Но того, чего больше, чем когда-либо, требует мысль, мы сделать не можем, ибо силы наши потеряны…»
Однако скорбь и минутная растерянность не могли убить в них вечно живого убеждения, что их дело, рожденное в таких муках и оплаченное такой ценою, не должно пойти на убыль.
«Не давайте умереть движению, — призывали они из мрачных камер Цитадели, — и если вам хватит сил, но прощайте палачам виселиц! Пусть знает враг, что рабочий народ, однажды разбуженный, не устанет бороться до победы!»

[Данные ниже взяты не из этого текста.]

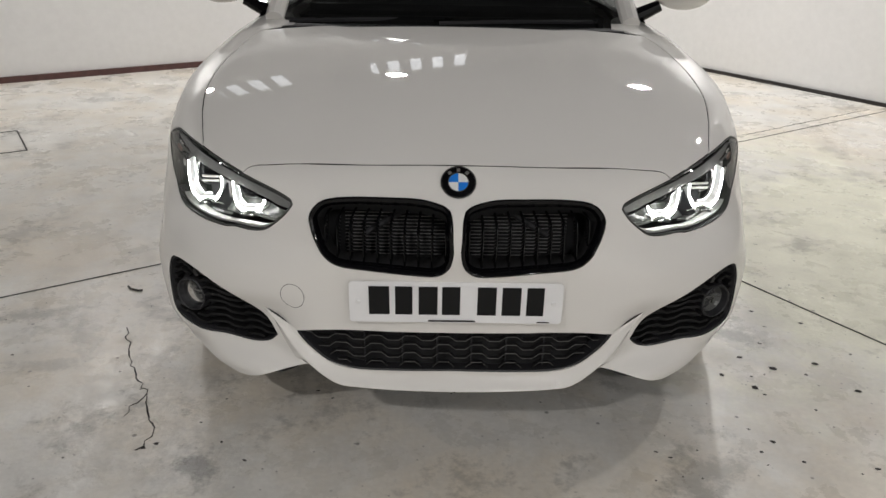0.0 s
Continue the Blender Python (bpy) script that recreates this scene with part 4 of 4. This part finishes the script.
def wheel_at(place, turn, mirror=False, detailed=True):
    """Gloss black five double-spoke wheel. Local x points out of the car."""
    wh = thing("wheel", label="")
    wh["label"] = "gloss black alloy wheel with five double spokes and a low-profile tyre"
    R = TYRE_R
    prof = [(0.238, -0.016), (0.243, -0.004), (0.2465, 0.004), (0.248, 0.0062), (0.2492, 0.0052), (0.255, 0.0082), (0.2575, 0.0094), (0.2585, 0.0084), (0.268, 0.0112), (0.2835, 0.0115), (0.2845, 0.0125), (0.2868, 0.0121), (0.2876, 0.0108), (0.294, 0.0086), (0.2965, 0.0078), (0.2975, 0.0064), (0.3005, 0.0036), (0.304, -0.001), (0.307, -0.006)]
    side = [(r, x) for r, x in prof]
    back = [(r, -0.216 - x) for r, x in prof[::-1]]
    b = lathe(side, 120)
    tyre = part("tyre", b, "rubber", wh, "black tyre sidewall")
    part("tyre_inner_wall", lathe(back, 80), "rubber", tyre)
    part("tread_bed", lathe([(0.305, -0.004), (0.3085, -0.012), (0.3085, -0.204), (0.305, -0.212)], 120), "tread_rubber", tyre)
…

Со дня на день узники ожидали, что их повезут на каторгу. Они хотели все вместе пойти по этому горькому пути, но понимали, что это невозможно. Более всего беспокоила их судьба Варыньского и Яновича. Из разных источников доходили до них упорные слухи, что им предназначен Шлиссельбург — унылая и страшная крепость, где людей хоронили заживо.
Через две недели после казни жандармерия уведомила пролетариатцев, что они должны быть переведены в варшавскую тюрьму Павиак, чтобы вскорости отправиться в дальнюю дорогу. В Павиаке осужденным обрили наполовину голову, сбрили бороды и усы; их переодели в арестантские одежды и заковали в кандалы. Пролетариатцы мужественно переносили жестокий режим, переносили все, кроме унижения их нравственного достоинства. В них поддерживал дух Людвик Варыньский, который повторял, что даже в Шлиссельбурге не пропадет и выйдет оттуда, чтобы снова вести вперед рабочих. В камере Павиака он написал свою вдохновенную, полную оптимизма «Кандальную мазурку», заражающую неукротимой волей к борьбе и безграничной верой в будущую победу…
Уже через несколько дней после перевода узников в Павиак Варыньского и Яновича отправили в Петербург, где они провели две недели в Трубецком бастионе Петропавловской крепости, а потом были направлены в Шлиссельбург, куда прибыли 13 марта 1886 года».